Sula Benet, uma antropóloga polonesa, teorizou que o incenso bíblico “kaneh bosm” era, na verdade, cannabis. Se essa teoria for verdadeira, isso sugere que a cannabis era uma planta sagrada, usada em rituais e cerimônias.

Princesa Ukok — A Curandeira Tatuada (Sibéria, 1.500 a.C.)

Os restos da Princesa Ukok, encontrados nas montanhas geladas de Altai, revelaram tatuagens e um pequeno recipiente de cannabis. Acredita-se que ela tenha sido uma alta sacerdotisa do povo Pazyryk, conhecido por seu uso ritualístico da maconha. Seu túmulo, enfeitado com ornamentos de bronze e ouro, reflete a importância da erva em rituais e práticas espirituais.

A Descoberta da Princesa congelada

Em 1993, arqueólogos russos fizeram uma exploração surpreendente no Planalto Ukok, perto das fronteiras com a China e a Mongólia. Eles encontraram o túmulo de uma jovem mulher, carinhosamente apelidada de “Princesa Ukok” devido à localização de sua descoberta. Este túmulo, juntamente com outros na região, ofereceu insights valiosos sobre a cultura que habitou a região.

Curandeira Canábica

Apesar do título de “princesa”, muitos acreditam que a jovem mulher era, na verdade, uma xamã ou curandeira. Seu túmulo, embora indicativo de alto status, diferia dos túmulos reais próximos. Ela não foi enterrada com armas, mas com jóias e roupas de alta qualidade, incluindo uma túnica feita de seda amarela selvagem, um material raro e valioso na época.

O que realmente chamou a atenção dos pesquisadores foi a descoberta de um pequeno frasco contendo folhas, flores e sementes de canábis enterrado com o corpo. Esta descoberta sugere que a Princesa Ukok pode ter usado como analgésico, especialmente considerando que ela sofria de osteomielite e câncer de mama. A canábis, conhecida por suas propriedades analgésicas, pode ter sido uma parte essencial de sua farmacopéia natural.

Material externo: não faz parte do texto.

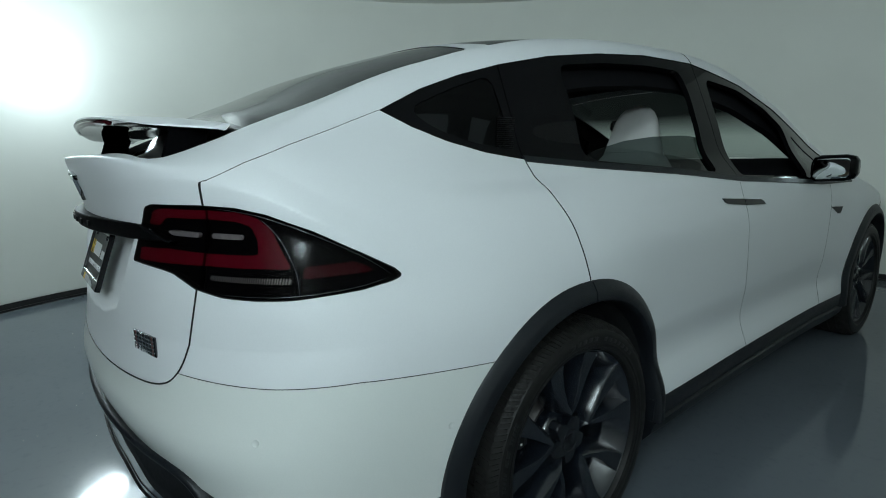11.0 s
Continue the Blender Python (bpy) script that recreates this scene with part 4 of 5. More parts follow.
def superloft(sections, n=20, e=2.6):
    """A rounded solid from sections (centre, half sizes along two axes given as vectors)."""
    vs, fs = [], []
    for c, u, w in sections:
        c, u, w = Vector(c), Vector(u), Vector(w)
        for k in range(n):
            a = 2 * math.pi * k / n
            ca, sa = math.cos(a), math.sin(a)
            vs.append(tuple(c + u * math.copysign(abs(ca) ** (2 / e), ca) + w * math.copysign(abs(sa) ** (2 / e), sa)))
    m = len(sections)
    for i in range(m - 1):
        for k in range(n):
            b = (k + 1) % n
            fs.append((i * n + k, i * n + b, (i + 1) * n + b, (i + 1) * n + k))
    fs.append(tuple(range(n))[::-1])
    fs.append(tuple((m - 1) * n + k for k in range(n)))
    return vs, fs


for s in (1, -1):
    secs = []
    for f, w, h, d in ((0.0, 0.55, 0.55, 0.5), (0.06, 0.85, 0.85, 0.8), (0.2, 1, 1, 1), (0.75, 1, 1, 1), (0.93, 0.9, 0.85, 0.85), (1.0, 0.6, 0.55, 0.5)):
        x = 0.885 + 0.188 * f
        secs.append(((s * x, 1.985 + 0.012 * f, 1.085 + 0.010 * f), (0, 0.052 * d, 0), (0, 0, 0.069 * h * (1.0 - 0.08 * f))))
    vs, fs = superloft(secs, 24, 3.2)
    mir = mesh_from("door_mirror", vs, fs if s < 0 else [f[::-1] for f in fs], GLOSS, car, "gloss black folding door mirror", sharp=50)
    vs, fs = superloft([((s * (0.905 + 0.145 * f), 1.927 + 0.013 * f, 1.084 + 0.010 * f), (0, 0.002, 0), (0, 0, 0.050 * h)) for f, h in ((0, 0.7), (0.08, 0.95), (0.5, 1), (0.92, 0.95), (1, 0.7))], 16, 3.5)
    mesh_from("mirror_glass", vs, fs, MIRROR, mir, "silvered mirror glass", sharp=50)
    vs, fs = sweep([0.80, 0.86, 0.92], lambda i, x: [(s * x, 2.03, 1.005 + 0.012 * i), (s * x, 2.07, 1.01 + 0.012 * i), (s * x, 2.06, 1.03 + 0.012 * i), (s * x, 1.99, 1.03 + 0.012 * i)])
    mesh_from("mirror_arm", vs, fs, GLOSS, mir, sharp=40)

# headlamps and air intake of the unseen nose
HEAD = polygon([(2.98, 0.80), (3.3, 0.84), (3.75, 0.76), (3.80, 0.70), (3.3, 0.74)], gy, gz)
panel("headlamp", GLOSS, car, HEAD, offset=0.003)


# ---- wheels ----
W_CACHE = {}


def wpart(key, name, make, mat, parent, m=None, label="", sharp=35):
    if key not in W_CACHE:
        vs, fs = make()
        o = mesh_from(name, vs, fs, mat, parent, label, sharp=sharp)
        W_CACHE[key] = o.data
    else:
        o = new(name, W_CACHE[key])
        o.parent = parent
        if label:
            o["label"] = label
    if m is not None:
        o.matrix_local = m
    return o


def barrel():
    """Rim lip, dished face between the spokes, then the deep barrel."""
    return revolve([(0.1150, 0.2730), (0.1120, 0.2700), (0.1050, 0.2648), (0.0950, 0.2582), (0.0830, 0.2512), (0.0700, 0.2440), (0.0600, 0.2380), (0.0545, 0.2342), (0.0510, 0.2312), (0.0470, 0.2296), (0.0400, 0.2288), (-0.06, 0.2260), (-0.13, 0.2285), (-0.135, 0.26)], 144)


def rim_face():
    return revolve([(0.1150, 0.2731), (0.1166, 0.2742), (0.1170, 0.2772), (0.1152, 0.2790), (0.108, 0.2795)], 144)


# one V of arms: outer edge and inner edge of each face as (radial, lateral), from the hub to the rim
ARM_A = ([0, 0.12, 0.22, 0.40, 0.58, 0.72, 0.88, 1.0],
         [(0.0834, 0.0), (0.098, 0.0165), (0.110, 0.0275), (0.138, 0.0465), (0.168, 0.0715), (0.190, 0.0820), (0.226, 0.0975), (0.2500, 0.1085)],
         [(0.1030, 0.0), (0.115, 0.0115), (0.126, 0.0212), (0.150, 0.0287), (0.185, 0.0393), (0.210, 0.0440), (0.243, 0.0490), (0.2680, 0.0525)])
ARM_B = ([0, 0.12, 0.25, 0.45, 0.65, 0.85, 1.0],
         [(0.0834, 0.0), (0.100, 0.0130), (0.118, 0.0245), (0.147, 0.0400), (0.185, 0.0635), (0.224, 0.0895), (0.2500, 0.1075)],
         [(0.1030, 0.0), (0.114, 0.0040), (0.130, 0.0095), (0.160, 0.0192), (0.200, 0.0310), (0.240, 0.0410), (0.2695, 0.0460)])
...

A Cultura Pazyryk e o uso da erva

A descoberta da Princesa Ukok não foi a única evidência do uso de canábis pela cultura Pazyryk. Em escavações anteriores, os arqueólogos encontraram “kits de queima de cânhamo” em vários túmulos, indicando que o uso da planta era comum e difundido.

O Legado da Princesa Ukok

A Princesa Ukok continua a ser uma figura de grande significado para os habitantes modernos das Montanhas Altai. Muitos acreditam que sua remoção do local de descanso original trouxe desequilíbrios naturais à região. Seu corpo, agora preservado em álcool, permanece um testemunho da rica tapeçaria cultural da Sibéria antiga e da antiga relação entre humanos e canábis.

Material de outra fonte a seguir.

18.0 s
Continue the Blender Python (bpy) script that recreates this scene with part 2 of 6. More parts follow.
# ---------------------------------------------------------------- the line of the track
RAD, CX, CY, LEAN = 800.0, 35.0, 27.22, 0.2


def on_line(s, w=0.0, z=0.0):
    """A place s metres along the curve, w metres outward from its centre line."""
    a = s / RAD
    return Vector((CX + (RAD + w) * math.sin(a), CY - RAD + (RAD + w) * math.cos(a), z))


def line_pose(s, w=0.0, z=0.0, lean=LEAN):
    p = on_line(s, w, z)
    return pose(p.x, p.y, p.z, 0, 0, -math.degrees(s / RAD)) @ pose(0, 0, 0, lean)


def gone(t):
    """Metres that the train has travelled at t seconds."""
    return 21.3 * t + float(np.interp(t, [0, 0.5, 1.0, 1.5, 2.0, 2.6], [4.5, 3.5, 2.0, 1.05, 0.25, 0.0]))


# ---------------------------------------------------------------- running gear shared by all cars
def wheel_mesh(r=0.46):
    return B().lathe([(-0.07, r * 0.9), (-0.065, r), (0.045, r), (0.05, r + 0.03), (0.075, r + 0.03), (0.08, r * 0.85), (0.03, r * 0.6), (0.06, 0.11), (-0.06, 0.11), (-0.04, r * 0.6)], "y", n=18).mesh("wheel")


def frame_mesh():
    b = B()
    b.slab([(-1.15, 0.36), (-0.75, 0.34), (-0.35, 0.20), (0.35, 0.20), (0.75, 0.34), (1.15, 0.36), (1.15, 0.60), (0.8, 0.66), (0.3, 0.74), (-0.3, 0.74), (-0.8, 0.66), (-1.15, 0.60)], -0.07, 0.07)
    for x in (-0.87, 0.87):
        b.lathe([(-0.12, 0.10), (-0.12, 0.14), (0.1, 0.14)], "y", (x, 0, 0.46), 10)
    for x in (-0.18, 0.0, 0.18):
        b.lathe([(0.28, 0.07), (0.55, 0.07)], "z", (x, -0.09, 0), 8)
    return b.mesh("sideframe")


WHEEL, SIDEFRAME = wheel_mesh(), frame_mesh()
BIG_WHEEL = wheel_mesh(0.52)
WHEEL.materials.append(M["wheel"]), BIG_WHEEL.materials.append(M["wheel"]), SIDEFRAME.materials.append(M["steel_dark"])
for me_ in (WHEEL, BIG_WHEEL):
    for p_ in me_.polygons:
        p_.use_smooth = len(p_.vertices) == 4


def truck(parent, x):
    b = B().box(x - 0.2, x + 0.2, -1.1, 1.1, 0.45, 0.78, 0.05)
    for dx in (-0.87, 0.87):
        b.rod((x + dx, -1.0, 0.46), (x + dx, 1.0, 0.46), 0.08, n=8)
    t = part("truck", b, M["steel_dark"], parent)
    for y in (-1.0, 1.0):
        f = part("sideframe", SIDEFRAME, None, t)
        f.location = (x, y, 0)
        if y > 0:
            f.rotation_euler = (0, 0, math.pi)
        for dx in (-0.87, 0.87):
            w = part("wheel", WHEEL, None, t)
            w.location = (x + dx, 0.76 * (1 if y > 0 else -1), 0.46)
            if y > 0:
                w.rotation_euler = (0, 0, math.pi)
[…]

Magu — A mana do Cânhamo (China, 300 d.C.)

Magu é uma figura reverenciada no taoísmo, cujo nome significa “donzela do cânhamo”. Ela é associada ao Monte Tai, onde a cannabis era colhida para uso ritualístico. Os taoístas, conhecidos por suas práticas espirituais profundas, consideravam a cannabis uma planta sagrada, usada para conectar-se com o divino.

A história de Magu é interessante porque ela representa a interseção da história, mitologia e prática religiosa. Ela é frequentemente retratada como uma jovem mulher segurando um ramo de canábis, sugerindo sua associação com a planta.

Seshat — A Deusa da Sabedoria (Egito Antigo)

Última, mas nem de longe menos importante, Seshat, a deusa egípcia da sabedoria, escrita e astronomia, tinha uma profunda conexão com a cannabis. Os antigos egípcios usavam cordas de cânhamo em rituais associados a Seshat. O símbolo da cannabis é encontrado entre os hieróglifos mais antigos, refletindo sua importância na cultura egípcia.

A adoração a Seshat era comum em muitas partes do antigo Egito. Ela era vista como a patrona dos escribas e era frequentemente invocada em rituais associados à escrita e à medição. 

Acredita-se que a cannabis desempenhou um papel importante nesses rituais, ajudando os participantes a se conectarem com o divino.

Conclusão

A história das deusas canábicas nos mostra como a cannabis tem sido reverenciada e integrada em práticas espirituais e culturais ao longo dos tempos. 

Estas deusas e mulheres influentes representam a força, sabedoria e conexão espiritual que a sagrada erva trouxe para muitas culturas. Em um mundo onde a maconha ainda é frequentemente mal compreendida ou estigmatizada, olhar para o passado nos oferece uma perspectiva valiosa sobre seu valor e importância. Ao reconhecer e celebrar essas deusas canábicas, podemos começar a desfazer os estigmas associados à cannabis e reconhecer seu verdadeiro valor como uma planta de cura e conexão espiritual.